In briefing_generator.py, we'll create a system that synthesizes information into executive summaries:

import pandas as pd
from collections import defaultdict
import numpy as np


class BriefingGenerator:
    def __init__(self):
        self.articles = []
        
    def add_article(self, article):
        self.articles.append(article)
        
    def generate_briefing(self):
        if not self.articles:
            return "No articles to process"
            
        # Convert to DataFrame for easier analysis
        df = pd.DataFrame(self.articles)
        
        # Analyze sentiment distribution
        sentiment_counts = df['sentiment'].value_counts()
        
        # Analyze topic distribution
        topic_counts = df['topic'].value_counts()
        
        # Calculate average sentiment score
        avg_sentiment = df['sentiment_score'].mean()
        
        # Generate summary
        summary = {
            'timestamp': pd.Timestamp.now(),
            'total_articles': len(self.articles),
            'sentiment_distribution': sentiment_counts.to_dict(),
            'topic_distribution': topic_counts.to_dict(),
            'average_sentiment_score': avg_sentiment,
            'key_topics': list(topic_counts.index[:3]),
            'key_sentiments': list(sentiment_counts.index[:2])
        }
        
        return self._format_briefing(summary)
        
    def _format_briefing(self, summary):
        briefing = f"\n=== Executive Briefing ===\n"
        briefing += f"Generated on: {summary['timestamp']}\n"
        briefing += f"Total Articles Processed: {summary['total_articles']}\n\n"
        
        briefing += "Sentiment Analysis:\n"
        for sentiment, count in summary['sentiment_distribution'].items():
            briefing += f"  - {sentiment}: {count} articles\n"
        
        briefing += "\nTopic Distribution:\n"
        for topic, count in summary['topic_distribution'].items():
            briefing += f"  - {topic}: {count} articles\n"
        
        briefing += f"\nAverage Sentiment Score: {summary['average_sentiment_score']:.2f}\n"
        briefing += f"Key Topics: {', '.join(summary['key_topics'])}\n"
        briefing += f"Key Sentiments: {', '.join(summary['key_sentiments'])}\n"
        
        return briefing

# Example usage
if __name__ == '__main__':
    generator = BriefingGenerator()
    # Add sample articles
    generator.add_article({
        'title': 'Article 1',
        'sentiment': 'positive',
        'sentiment_score': 0.8,
        'topic': 'product',
        'topic_score': 0.9,
        'url': 'http://example.com',
        'timestamp': '2023-01-01'
    })
    
    briefing = generator.generate_briefing()
    print(briefing)

This component demonstrates how to synthesize information into a concise executive briefing, similar to the two-minute summaries mentioned in the Omniscient case study.

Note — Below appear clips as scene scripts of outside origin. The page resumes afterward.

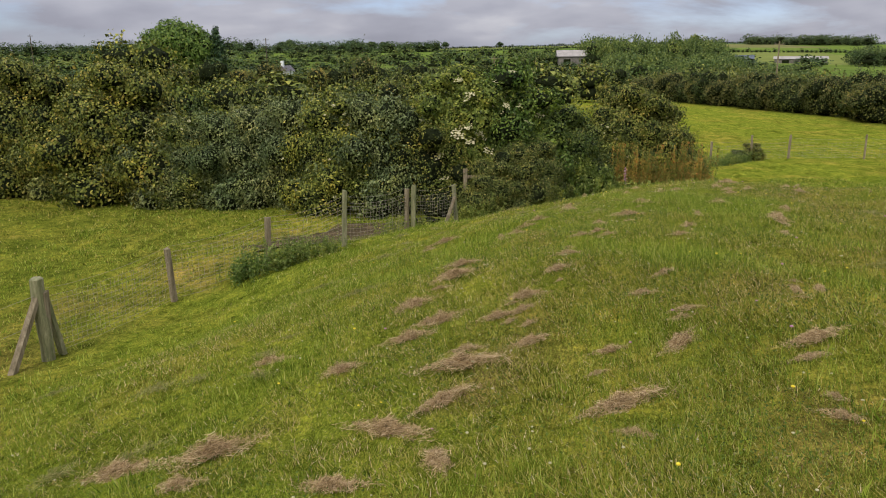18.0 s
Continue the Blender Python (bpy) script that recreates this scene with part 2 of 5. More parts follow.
    crop = ramp(tree, pick.outputs[0], ((0, (.1, .135, .03)), (.3, (.12, .17, .03)), (.5, (.055, .09, .025)), (.7, (.15, .17, .045)), (.9, (.125, .15, .045)), (1, (.17, .14, .065))))
    crop = mixed(tree, crop, ramp(tree, noise_of(tree, v, .05, 4), ((.3, (.8, .8, .8)), (.7, (1.15, 1.15, 1.15)))), .8, "MULTIPLY")
    span = tree.nodes.new("ShaderNodeVectorMath")
    span.operation = "LENGTH"
    tree.links.new(v, span.inputs[0])
    reach = tree.nodes.new("ShaderNodeMapRange")
    reach.inputs["From Min"].default_value, reach.inputs["From Max"].default_value = 130, 190
    tree.links.new(span.outputs["Value"], reach.inputs["Value"])
    tree.links.new(mixed(tree, near, crop, reach.outputs[0]), b.inputs["Base Color"])
    bump(tree, b, mixed(tree, mixed(tree, tuft, streak, .5), fine, .4), 1.0, .16)
    return m


MEADOW = ground_material()
BLADE = leafy("grass blade", ((0, (.050, .060, .008)), (.4, (.157, .186, .021)), (.68, (.277, .289, .042)), (.88, (.387, .346, .071)), (.96, (.481, .378, .116)), (1, (.585, .486, .210))), .8, .5, 0, 0.0)
LUSH = leafy("lush grass blade", ((0, (.041, .075, .007)), (.35, (.131, .195, .017)), (.7, (.267, .335, .037)), (.94, (.417, .450, .090)), (1, (.543, .460, .160))), .8, .5, 0, 0.0)
STRAW = leafy("dead grass", ((0, (.11, .074, .036)), (.3, (.31, .21, .105)), (.7, (.56, .41, .215)), (1, (.76, .61, .37))), .8, .3, 0, 0.0)
CUTTING = leafy("grey cut grass", ((0, (.11, .12, .03)), (.4, (.2, .2, .06)), (.75, (.32, .3, .11)), (1, (.44, .39, .18))), .8, .3, 0, 0.0)
MULCH = leafy("old dark mowings", ((0, (.085, .075, .033)), (.4, (.18, .158, .07)), (.75, (.29, .255, .12)), (1, (.41, .365, .19))), .8, .2, 0, 0.0)
RUST = leafy("parched rusty grass", ((0, (.06, .043, .018)), (.4, (.145, .1, .038)), (.75, (.25, .18, .065)), (1, (.38, .3, .13))), .8, .3, 0, 0.0)
HAWTHORN = leafy("hawthorn leaves", ((0, (.032, .047, .008)), (.45, (.085, .110, .019)), (.8, (.173, .197, .036)), (1, (.315, .301, .077))), .58, .12, .5, .16)
GORSE = leafy("dark blackthorn leaves", ((0, (.018, .032, .012)), (.5, (.045, .065, .022)), (.85, (.085, .105, .035)), (1, (.14, .1, .05))), .5, .25)
OLIVE = leafy("brownish hedge leaves", ((0, (.033, .045, .009)), (.45, (.080, .103, .021)), (.8, (.150, .171, .037)), (1, (.246, .215, .070))), .58, .12, .5, .16)
SILVER = leafy("grey-green willow leaves", ((0, (.036, .047, .013)), (.4, (.093, .117, .034)), (.75, (.167, .192, .068)), (1, (.279, .294, .137))), .55, .12, .5, .18)
HEDGE = leafy("olive field hedge leaves", ((0, (.04, .048, .013)), (.45, (.095, .105, .026)), (.8, (.175, .17, .045)), (1, (.27, .2, .08))), .58, .12, .5, .15)
WEED = leafy("weed leaves", ((0, (.081, .116, .020)), (.5, (.162, .205, .040)), (.85, (.248, .294, .070)), (1, (.367, .367, .130))), .5, .32)
CLOVER = leafy("clover leaves", ((0, (.04, .07, .012)), (.5, (.085, .135, .022)), (.85, (.15, .2, .04)), (1, (.3, .25, .1))), .6, .3, 0, .05)
ELDER = leafy("elder leaves", ((0, (.042, .063, .013)), (.5, (.116, .156, .027)), (.85, (.203, .243, .053)), (1, (.313, .322, .089))), .45, .2)
CANOPY = leafy("dark tree leaves", ((0, (.024, .04, .012)), (.5, (.062, .088, .024)), (.85, (.115, .14, .04)), (1, (.19, .19, .06))), .5, .25, .3)
DARK = leafy("dark wood leaves", ((0, (.027, .048, .017)), (.5, (.055, .088, .029)), (1, (.100, .131, .043))), .6, .2, .15, .12, .12)
VALLEY = leafy("valley wood leaves", ((0, (.036, .065, .019)), (.5, (.078, .120, .034)), (1, (.156, .195, .054))), .6, .2, .3, .12, .16)
BRIGHT = leafy("bright tree leaves", ((0, (.05, .095, .016)), (.5, (.1, .165, .03)), (1, (.17, .24, .055))), .5, .25)
PURPLE = leafy("copper leaves", ((0, (.03, .02, .014)), (.5, (.07, .04, .026)), (1, (.11, .08, .04))), .5, .15)
NEEDLE = leafy("pine needles", ((0, (.012, .03, .014)), (.6, (.03, .06, .028)), (1, (.05, .085, .04))), .5, .1)
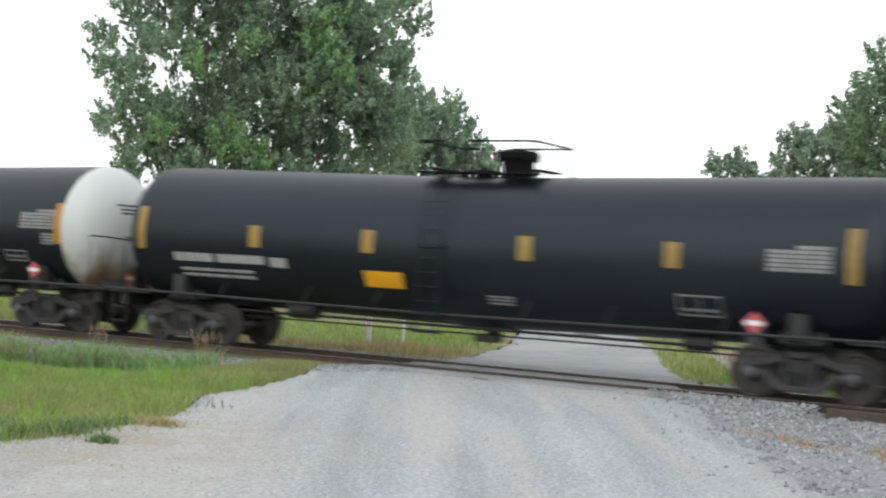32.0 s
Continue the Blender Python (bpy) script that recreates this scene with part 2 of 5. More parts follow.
stone_grey = material("stone_grey", (0.27, 0.285, 0.295), (0.18, 0.19, 0.20), rough=0.85, scale=12.0, fine=50.0, bump=0.3, island=0.36)
stone_pale = material("stone_pale", (0.41, 0.42, 0.425), (0.33, 0.34, 0.345), rough=0.9, scale=12.0, fine=50.0, bump=0.3, island=0.30)
soil_grass = material("grass_ground", (0.131, 0.154, 0.0423), (0.0924, 0.108, 0.0323), rough=1.0, scale=1.5, fine=30.0, bump=0.5, second=(0.2, 0.173, 0.0886), second_scale=0.22)
crop_field = material("crop_field", (0.354, 0.323, 0.208), (0.277, 0.254, 0.162), rough=1.0, scale=0.5, fine=6.0, bump=0.4)
blade_green = material("blade_green", (0.30, 0.325, 0.125), (0.195, 0.23, 0.08), rough=0.7, scale=0.35, fine=3.0, bump=0.0, island=0.3, through_light=0.4)
blade_bright = material("blade_bright", (0.285, 0.365, 0.11), (0.19, 0.27, 0.075), rough=0.7, scale=0.5, fine=3.0, bump=0.0, island=0.3, through_light=0.4)
blade_straw = material("blade_straw", (0.41, 0.36, 0.195), (0.295, 0.26, 0.13), rough=0.85, scale=0.6, fine=3.0, bump=0.0, island=0.3, through_light=0.3)
blade_dry = material("blade_dry", (0.447, 0.361, 0.224), (0.327, 0.254, 0.146), rough=0.85, scale=0.6, fine=3.0, bump=0.0, island=0.3, through_light=0.3)
weed_grey = material("weed_grey", (0.225, 0.345, 0.13), (0.155, 0.24, 0.095), rough=0.8, scale=0.9, fine=3.0, bump=0.0, island=0.35, through_light=0.3)
blade_lush = material("blade_lush", (0.25, 0.43, 0.070), (0.17, 0.32, 0.048), rough=0.7, scale=0.5, fine=3.0, bump=0.0, island=0.3, through_light=0.4)
stalk_grey = material("stalk_grey", (0.36, 0.315, 0.265), (0.26, 0.225, 0.185), rough=0.9, scale=1.0, fine=5.0, bump=0.0, island=0.3, through_light=0.2)
stalk_pink = material("stalk_pink", (0.44, 0.345, 0.27), (0.33, 0.25, 0.19), rough=0.9, scale=1.0, fine=5.0, bump=0.0, island=0.3, through_light=0.2)
bark = material("bark", (0.131, 0.112, 0.0924), (0.0577, 0.0462, 0.0385), rough=0.95, scale=3.0, fine=18.0, bump=0.6, stretch=(1, 1, 0.3))
leaf_dark = material("leaf_dark", (0.325, 0.424, 0.304), (0.224, 0.313, 0.218), rough=0.5, scale=0.35, fine=1.4, bump=0.0, island=0.3, through_light=0.60)
leaf_deep = material("leaf_deep", (0.27, 0.365, 0.24), (0.18, 0.26, 0.17), rough=0.5, scale=0.35, fine=1.4, bump=0.0, island=0.3, through_light=0.55)
leaf_fresh = material("leaf_fresh", (0.335, 0.485, 0.255), (0.25, 0.375, 0.19), rough=0.5, scale=0.4, fine=1.4, bump=0.0, island=0.3, through_light=0.60)
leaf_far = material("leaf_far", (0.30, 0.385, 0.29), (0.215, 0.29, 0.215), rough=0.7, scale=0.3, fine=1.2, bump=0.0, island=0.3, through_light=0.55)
# Distance haze is put into this leaf colour as a paler blue-green.
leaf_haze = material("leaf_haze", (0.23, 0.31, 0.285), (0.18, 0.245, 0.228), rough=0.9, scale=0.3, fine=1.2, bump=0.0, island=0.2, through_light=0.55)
rail_steel = material("rail_steel", (0.0886, 0.0655, 0.0524), (0.0423, 0.0293, 0.0231), rough=0.8, metal=0.1, scale=3.0, fine=30.0)
rail_shine = material("rail_head", (0.262, 0.254, 0.254), (0.185, 0.181, 0.177), rough=0.3, metal=0.9, scale=3.0, fine=20.0, bump=0.02, stretch=(0.1, 6, 1))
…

5. Integrating Everything Together

5.1 Create main execution file

In main.py, we'll tie everything together:

from data_ingestion import DataIngestor
from nlp_processor import NLPProcessor
from briefing_generator import BriefingGenerator


def main():
    print("Starting Omniscient-style Reputation Monitor")
    
    # Initialize components
    ingestor = DataIngestor()
    processor = NLPProcessor()
    generator = BriefingGenerator()
    
    # Add sample data sources
    ingestor.add_news_source('https://www.reuters.com/technology/', 'news')
    ingestor.add_news_source('https://api.example-news.com/articles?query=corporate', 'api')
    
    # Fetch articles
    print("Fetching articles...")
    articles = ingestor.fetch_articles()
    print(f"Fetched {len(articles)} articles")
    
    # Process articles
    print("Processing articles...")
    processed_articles = []
    
    for article in articles:
        processed = processor.process_article(article)
        processed_articles.append(processed)
        generator.add_article(processed)
        
    # Generate briefing
    print("Generating executive briefing...")
    briefing = generator.generate_briefing()
    print(briefing)
    
    # Save to file
    with open('executive_briefing.txt', 'w') as f:
        f.write(briefing)
    
    print("Briefing saved to executive_briefing.txt")

if __name__ == '__main__':
    main()

This main script orchestrates the entire workflow from data collection to briefing generation, demonstrating the end-to-end process of an AI-powered decision intelligence platform.

6. Running the System

6.1 Execute the complete system

Run your complete system with:

python main.py

This will execute the entire workflow, showing how data flows from ingestion through processing to final briefing generation.

6.2 Test with real data

Modify the add_news_source calls in main.py to use actual news sources or APIs to test with real content. This demonstrates how the system scales to handle multiple sources like Omniscient's 100,000+ sources.

Summary

In this tutorial, you've built a simplified version of an AI-powered reputation monitoring system similar to Omniscient. You've learned how to:

Ingest data from multiple sources including news websites and APIs
Process text using transformer-based NLP models for sentiment and topic analysis
Aggregate and synthesize information into executive summaries
Build a modular system that can be extended with additional features

This implementation demonstrates core concepts of decision intelligence platforms that help executives make informed decisions by monitoring corporate reputation in real-time. While this is a simplified version, it shows the fundamental architecture that powers sophisticated systems like Omniscient.